** BEGIN **

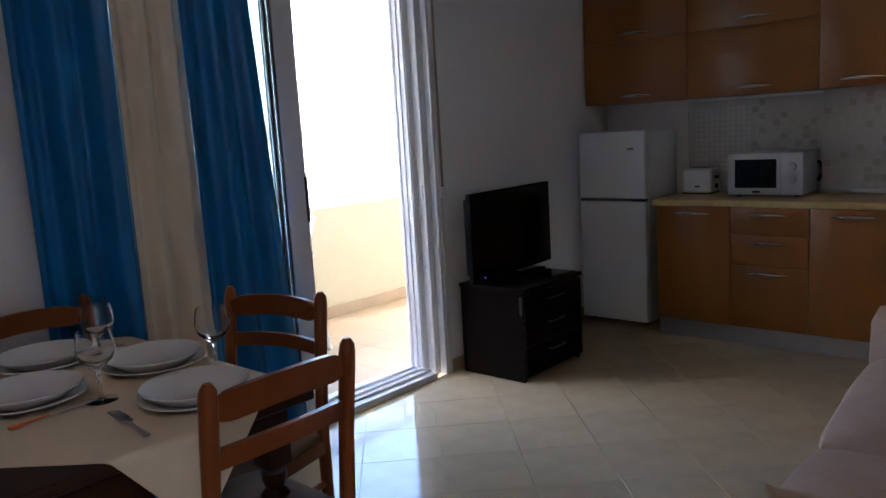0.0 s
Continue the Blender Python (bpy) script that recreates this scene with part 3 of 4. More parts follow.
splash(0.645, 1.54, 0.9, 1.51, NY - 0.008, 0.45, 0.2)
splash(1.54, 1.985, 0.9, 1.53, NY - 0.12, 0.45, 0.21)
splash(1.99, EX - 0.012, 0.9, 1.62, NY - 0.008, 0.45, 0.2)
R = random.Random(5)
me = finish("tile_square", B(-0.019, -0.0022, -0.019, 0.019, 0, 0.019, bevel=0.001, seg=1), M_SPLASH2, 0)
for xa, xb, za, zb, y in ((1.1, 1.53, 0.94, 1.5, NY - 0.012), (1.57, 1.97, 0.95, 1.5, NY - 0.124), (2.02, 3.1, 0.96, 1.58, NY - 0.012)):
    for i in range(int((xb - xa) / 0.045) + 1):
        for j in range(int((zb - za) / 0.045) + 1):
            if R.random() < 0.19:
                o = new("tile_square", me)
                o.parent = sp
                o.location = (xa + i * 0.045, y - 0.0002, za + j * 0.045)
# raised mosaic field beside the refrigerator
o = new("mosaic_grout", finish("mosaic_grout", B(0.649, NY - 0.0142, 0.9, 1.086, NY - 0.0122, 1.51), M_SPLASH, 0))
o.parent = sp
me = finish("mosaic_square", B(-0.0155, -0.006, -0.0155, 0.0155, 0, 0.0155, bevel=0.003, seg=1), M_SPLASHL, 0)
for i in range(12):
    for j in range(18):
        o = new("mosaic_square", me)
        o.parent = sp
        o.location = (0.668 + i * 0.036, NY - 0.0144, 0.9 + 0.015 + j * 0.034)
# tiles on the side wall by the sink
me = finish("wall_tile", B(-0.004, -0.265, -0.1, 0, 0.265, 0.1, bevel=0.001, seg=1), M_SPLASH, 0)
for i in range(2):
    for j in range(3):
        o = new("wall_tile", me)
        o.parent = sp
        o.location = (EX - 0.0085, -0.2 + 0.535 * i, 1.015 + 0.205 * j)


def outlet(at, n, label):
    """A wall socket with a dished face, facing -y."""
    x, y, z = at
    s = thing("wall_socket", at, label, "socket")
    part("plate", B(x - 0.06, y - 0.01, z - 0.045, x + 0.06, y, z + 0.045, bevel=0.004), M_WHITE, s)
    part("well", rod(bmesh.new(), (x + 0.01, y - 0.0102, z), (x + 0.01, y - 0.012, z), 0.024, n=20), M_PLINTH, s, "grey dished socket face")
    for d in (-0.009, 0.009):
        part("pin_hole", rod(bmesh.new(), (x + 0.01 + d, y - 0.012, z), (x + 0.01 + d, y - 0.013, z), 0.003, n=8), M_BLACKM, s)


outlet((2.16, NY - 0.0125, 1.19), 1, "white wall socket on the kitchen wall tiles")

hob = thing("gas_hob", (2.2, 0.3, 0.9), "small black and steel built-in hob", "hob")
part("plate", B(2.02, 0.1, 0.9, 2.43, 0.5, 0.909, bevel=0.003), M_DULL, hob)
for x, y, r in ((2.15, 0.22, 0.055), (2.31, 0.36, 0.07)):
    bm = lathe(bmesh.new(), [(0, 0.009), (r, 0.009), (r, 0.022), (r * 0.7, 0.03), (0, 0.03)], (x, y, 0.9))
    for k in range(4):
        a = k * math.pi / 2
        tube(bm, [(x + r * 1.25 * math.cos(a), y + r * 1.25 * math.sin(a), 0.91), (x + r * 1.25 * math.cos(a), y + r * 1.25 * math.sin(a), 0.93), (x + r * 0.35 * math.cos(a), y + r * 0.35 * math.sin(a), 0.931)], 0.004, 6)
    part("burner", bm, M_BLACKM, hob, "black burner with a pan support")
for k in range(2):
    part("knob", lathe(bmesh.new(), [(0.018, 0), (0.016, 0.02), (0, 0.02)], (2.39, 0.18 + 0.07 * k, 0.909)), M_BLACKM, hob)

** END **

Make an exact reproduction of the listing above, without any pictures.

0.0 s
Continue the Blender Python (bpy) script that recreates this scene with part 3 of 4. More parts follow.
splash(0.645, 1.54, 0.9, 1.51, NY - 0.008, 0.45, 0.2)
splash(1.54, 1.985, 0.9, 1.53, NY - 0.12, 0.45, 0.21)
splash(1.99, EX - 0.012, 0.9, 1.62, NY - 0.008, 0.45, 0.2)
R = random.Random(5)
me = finish("tile_square", B(-0.019, -0.0022, -0.019, 0.019, 0, 0.019, bevel=0.001, seg=1), M_SPLASH2, 0)
for xa, xb, za, zb, y in ((1.1, 1.53, 0.94, 1.5, NY - 0.012), (1.57, 1.97, 0.95, 1.5, NY - 0.124), (2.02, 3.1, 0.96, 1.58, NY - 0.012)):
    for i in range(int((xb - xa) / 0.045) + 1):
        for j in range(int((zb - za) / 0.045) + 1):
            if R.random() < 0.19:
                o = new("tile_square", me)
                o.parent = sp
                o.location = (xa + i * 0.045, y - 0.0002, za + j * 0.045)
# raised mosaic field beside the refrigerator
o = new("mosaic_grout", finish("mosaic_grout", B(0.649, NY - 0.0142, 0.9, 1.086, NY - 0.0122, 1.51), M_SPLASH, 0))
o.parent = sp
me = finish("mosaic_square", B(-0.0155, -0.006, -0.0155, 0.0155, 0, 0.0155, bevel=0.003, seg=1), M_SPLASHL, 0)
for i in range(12):
    for j in range(18):
        o = new("mosaic_square", me)
        o.parent = sp
        o.location = (0.668 + i * 0.036, NY - 0.0144, 0.9 + 0.015 + j * 0.034)
# tiles on the side wall by the sink
me = finish("wall_tile", B(-0.004, -0.265, -0.1, 0, 0.265, 0.1, bevel=0.001, seg=1), M_SPLASH, 0)
for i in range(2):
    for j in range(3):
        o = new("wall_tile", me)
        o.parent = sp
        o.location = (EX - 0.0085, -0.2 + 0.535 * i, 1.015 + 0.205 * j)


def outlet(at, n, label):
    """A wall socket with a dished face, facing -y."""
    x, y, z = at
    s = thing("wall_socket", at, label, "socket")
    part("plate", B(x - 0.06, y - 0.01, z - 0.045, x + 0.06, y, z + 0.045, bevel=0.004), M_WHITE, s)
    part("well", rod(bmesh.new(), (x + 0.01, y - 0.0102, z), (x + 0.01, y - 0.012, z), 0.024, n=20), M_PLINTH, s, "grey dished socket face")
    for d in (-0.009, 0.009):
        part("pin_hole", rod(bmesh.new(), (x + 0.01 + d, y - 0.012, z), (x + 0.01 + d, y - 0.013, z), 0.003, n=8), M_BLACKM, s)


outlet((2.16, NY - 0.0125, 1.19), 1, "white wall socket on the kitchen wall tiles")

hob = thing("gas_hob", (2.2, 0.3, 0.9), "small black and steel built-in hob", "hob")
part("plate", B(2.02, 0.1, 0.9, 2.43, 0.5, 0.909, bevel=0.003), M_DULL, hob)
for x, y, r in ((2.15, 0.22, 0.055), (2.31, 0.36, 0.07)):
    bm = lathe(bmesh.new(), [(0, 0.009), (r, 0.009), (r, 0.022), (r * 0.7, 0.03), (0, 0.03)], (x, y, 0.9))
    for k in range(4):
        a = k * math.pi / 2
        tube(bm, [(x + r * 1.25 * math.cos(a), y + r * 1.25 * math.sin(a), 0.91), (x + r * 1.25 * math.cos(a), y + r * 1.25 * math.sin(a), 0.93), (x + r * 0.35 * math.cos(a), y + r * 0.35 * math.sin(a), 0.931)], 0.004, 6)
    part("burner", bm, M_BLACKM, hob, "black burner with a pan support")
for k in range(2):
    part("knob", lathe(bmesh.new(), [(0.018, 0), (0.016, 0.02), (0, 0.02)], (2.39, 0.18 + 0.07 * k, 0.909)), M_BLACKM, hob)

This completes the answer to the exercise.